Retype the records below exactly as they appear, but leave out any pictures.
::::::::
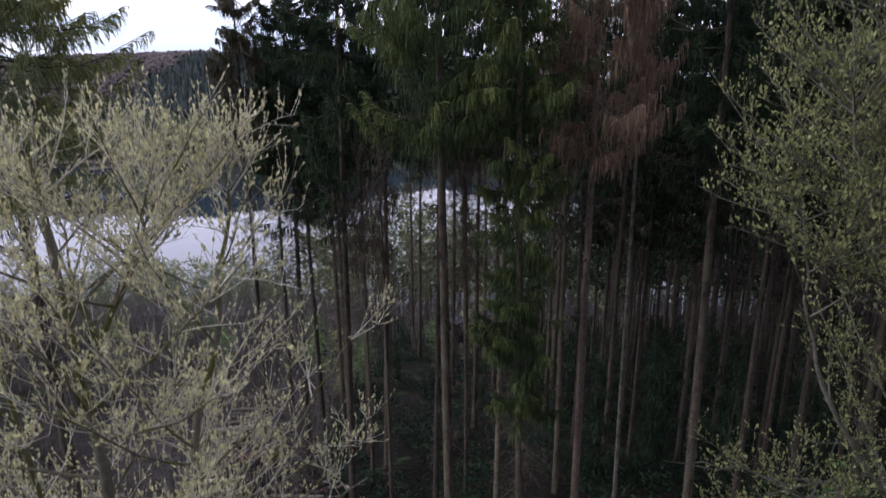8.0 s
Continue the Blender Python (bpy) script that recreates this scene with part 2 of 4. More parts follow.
def water_material():
    m = bpy.data.materials.new("lake_water")
    m.use_nodes = True
    n, l = m.node_tree.nodes, m.node_tree.links
    bsdf = n["Principled BSDF"]
    bsdf.inputs["Base Color"].default_value = (0.022, 0.037, 0.050, 1)
    bsdf.inputs["IOR"].default_value = 1.33
    co = n.new("ShaderNodeTexCoord")
    mp = n.new("ShaderNodeMapping")
    mp.inputs["Scale"].default_value = (0.006, 0.022, 1)
    l.new(co.outputs["Object"], mp.inputs["Vector"])
    breeze = n.new("ShaderNodeTexNoise")
    breeze.inputs["Scale"].default_value, breeze.inputs["Detail"].default_value = 1.0, 3.0
    l.new(mp.outputs["Vector"], breeze.inputs["Vector"])
    rr = n.new("ShaderNodeMapRange")
    rr.inputs["From Min"].default_value, rr.inputs["From Max"].default_value = 0.52, 0.68
    rr.inputs["To Min"].default_value, rr.inputs["To Max"].default_value = 0.01, 0.07
    l.new(breeze.outputs["Fac"], rr.inputs["Value"])
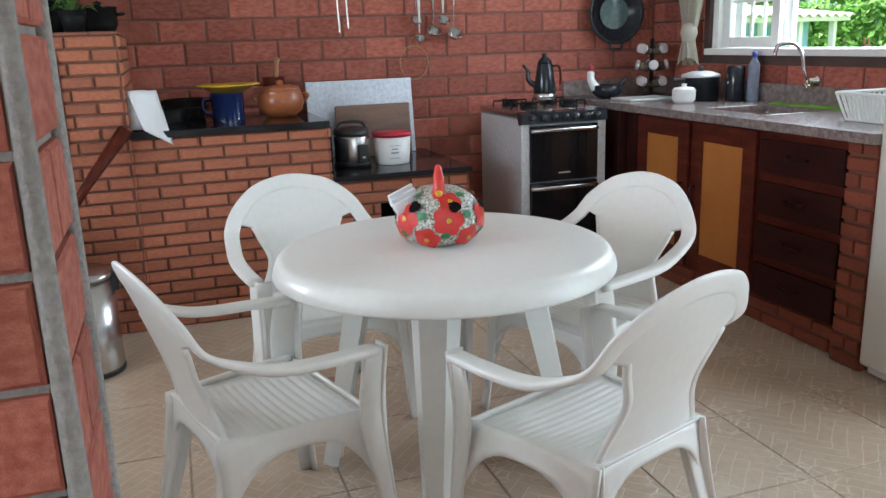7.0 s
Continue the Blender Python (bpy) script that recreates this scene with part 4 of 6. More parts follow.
def dining_table():
    t = thing("dining_table", "long polished dark wood trestle dining table", "table", pose(-2.42, 4.85, 0))
    gloss = material("polished_dark_wood", (0.075, 0.024, 0.013), 0.13, second=(0.04, 0.013, 0.008), scale=4, amount=0.8, fine=26, bump=0.03, stretch=(7, 0.8, 7), fine_amount=0.2)
    bm = bmesh.new()
    pts = [(-0.30, -1.20), (0.30, -1.20), (0.46, -1.05), (0.46, 1.05), (0.30, 1.20), (-0.30, 1.20), (-0.46, 1.05), (-0.46, -1.05)]
    f = bm.faces.new([bm.verts.new((x, y, 0.725)) for x, y in pts])
    r = bmesh.ops.extrude_face_region(bm, geom=[f])
    for v in [q for q in r["geom"] if isinstance(q, bmesh.types.BMVert)]:
        v.co.z = 0.78
    bmesh.ops.recalc_face_normals(bm, faces=bm.faces[:])
    bmesh.ops.bevel(bm, geom=bm.edges[:], offset=0.007, segments=2, affect="EDGES")
    part("tabletop", bm, gloss, t)
    for y in (-0.74, 0.74):
        prof = [(0.0, 0.26), (0.08, 0.27), (0.16, 0.17), (0.25, 0.12), (0.34, 0.20), (0.45, 0.25), (0.55, 0.20), (0.64, 0.24), (0.68, 0.30)]
        c = curve(0, [(w, 0, z + 0.045) for z, w in prof], 4)
        bm = bmesh.new()
        fr = [bm.verts.new((q.x, y - 0.04, q.z)) for q in c] + [bm.verts.new((-q.x, y - 0.04, q.z)) for q in reversed(c)]
        face = bm.faces.new(fr)
        r = bmesh.ops.extrude_face_region(bm, geom=[face])
        for v in [q for q in r["geom"] if isinstance(q, bmesh.types.BMVert)]:
            v.co.y = y + 0.04
        bmesh.ops.recalc_face_normals(bm, faces=bm.faces[:])
        part("trestle", bm, DARK_WOOD, t, "curved sawn trestle leg")
        bm = bmesh.new()
        sheet(bm, lambda u, v: Vector((-0.43 + 0.86 * u, y + 0.055 * math.cos(v * math.tau) * (0.3 + 0.7 * min(1, u * 9, (1 - u) * 9)), 0.052 + 0.05 * math.sin(v * math.tau) * min(1, 0.45 + u * 5, 0.45 + (1 - u) * 5))), 20, 10)
        bmesh.ops.remove_doubles(bm, verts=bm.verts[:], dist=0.0005)
        bmesh.ops.holes_fill(bm, edges=bm.edges[:])
        bmesh.ops.recalc_face_normals(bm, faces=bm.faces[:])
        part("foot", bm, DARK_WOOD, t)
    box_part("stretcher", (-0.03, -0.70, 0.30), (0.03, 0.70, 0.38), DARK_WOOD, t, 0.006)


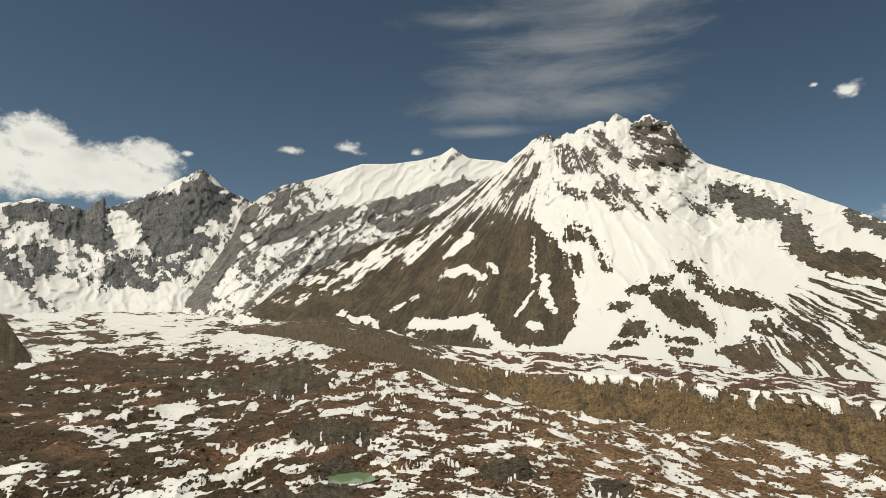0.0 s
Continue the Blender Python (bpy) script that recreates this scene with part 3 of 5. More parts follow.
::::::::
▶ **WRITTEN RESPONSE**
8.0 s
Continue the Blender Python (bpy) script that recreates this scene with part 2 of 4. More parts follow.
def water_material():
    m = bpy.data.materials.new("lake_water")
    m.use_nodes = True
    n, l = m.node_tree.nodes, m.node_tree.links
    bsdf = n["Principled BSDF"]
    bsdf.inputs["Base Color"].default_value = (0.022, 0.037, 0.050, 1)
    bsdf.inputs["IOR"].default_value = 1.33
    co = n.new("ShaderNodeTexCoord")
    mp = n.new("ShaderNodeMapping")
    mp.inputs["Scale"].default_value = (0.006, 0.022, 1)
    l.new(co.outputs["Object"], mp.inputs["Vector"])
    breeze = n.new("ShaderNodeTexNoise")
    breeze.inputs["Scale"].default_value, breeze.inputs["Detail"].default_value = 1.0, 3.0
    l.new(mp.outputs["Vector"], breeze.inputs["Vector"])
    rr = n.new("ShaderNodeMapRange")
    rr.inputs["From Min"].default_value, rr.inputs["From Max"].default_value = 0.52, 0.68
    rr.inputs["To Min"].default_value, rr.inputs["To Max"].default_value = 0.01, 0.07
    l.new(breeze.outputs["Fac"], rr.inputs["Value"])
7.0 s
Continue the Blender Python (bpy) script that recreates this scene with part 4 of 6. More parts follow.
def dining_table():
    t = thing("dining_table", "long polished dark wood trestle dining table", "table", pose(-2.42, 4.85, 0))
    gloss = material("polished_dark_wood", (0.075, 0.024, 0.013), 0.13, second=(0.04, 0.013, 0.008), scale=4, amount=0.8, fine=26, bump=0.03, stretch=(7, 0.8, 7), fine_amount=0.2)
    bm = bmesh.new()
    pts = [(-0.30, -1.20), (0.30, -1.20), (0.46, -1.05), (0.46, 1.05), (0.30, 1.20), (-0.30, 1.20), (-0.46, 1.05), (-0.46, -1.05)]
    f = bm.faces.new([bm.verts.new((x, y, 0.725)) for x, y in pts])
    r = bmesh.ops.extrude_face_region(bm, geom=[f])
    for v in [q for q in r["geom"] if isinstance(q, bmesh.types.BMVert)]:
        v.co.z = 0.78
    bmesh.ops.recalc_face_normals(bm, faces=bm.faces[:])
    bmesh.ops.bevel(bm, geom=bm.edges[:], offset=0.007, segments=2, affect="EDGES")
    part("tabletop", bm, gloss, t)
    for y in (-0.74, 0.74):
        prof = [(0.0, 0.26), (0.08, 0.27), (0.16, 0.17), (0.25, 0.12), (0.34, 0.20), (0.45, 0.25), (0.55, 0.20), (0.64, 0.24), (0.68, 0.30)]
        c = curve(0, [(w, 0, z + 0.045) for z, w in prof], 4)
        bm = bmesh.new()
        fr = [bm.verts.new((q.x, y - 0.04, q.z)) for q in c] + [bm.verts.new((-q.x, y - 0.04, q.z)) for q in reversed(c)]
        face = bm.faces.new(fr)
        r = bmesh.ops.extrude_face_region(bm, geom=[face])
        for v in [q for q in r["geom"] if isinstance(q, bmesh.types.BMVert)]:
            v.co.y = y + 0.04
        bmesh.ops.recalc_face_normals(bm, faces=bm.faces[:])
        part("trestle", bm, DARK_WOOD, t, "curved sawn trestle leg")
        bm = bmesh.new()
        sheet(bm, lambda u, v: Vector((-0.43 + 0.86 * u, y + 0.055 * math.cos(v * math.tau) * (0.3 + 0.7 * min(1, u * 9, (1 - u) * 9)), 0.052 + 0.05 * math.sin(v * math.tau) * min(1, 0.45 + u * 5, 0.45 + (1 - u) * 5))), 20, 10)
        bmesh.ops.remove_doubles(bm, verts=bm.verts[:], dist=0.0005)
        bmesh.ops.holes_fill(bm, edges=bm.edges[:])
        bmesh.ops.recalc_face_normals(bm, faces=bm.faces[:])
        part("foot", bm, DARK_WOOD, t)
    box_part("stretcher", (-0.03, -0.70, 0.30), (0.03, 0.70, 0.38), DARK_WOOD, t, 0.006)


0.0 s
Continue the Blender Python (bpy) script that recreates this scene with part 3 of 5. More parts follow.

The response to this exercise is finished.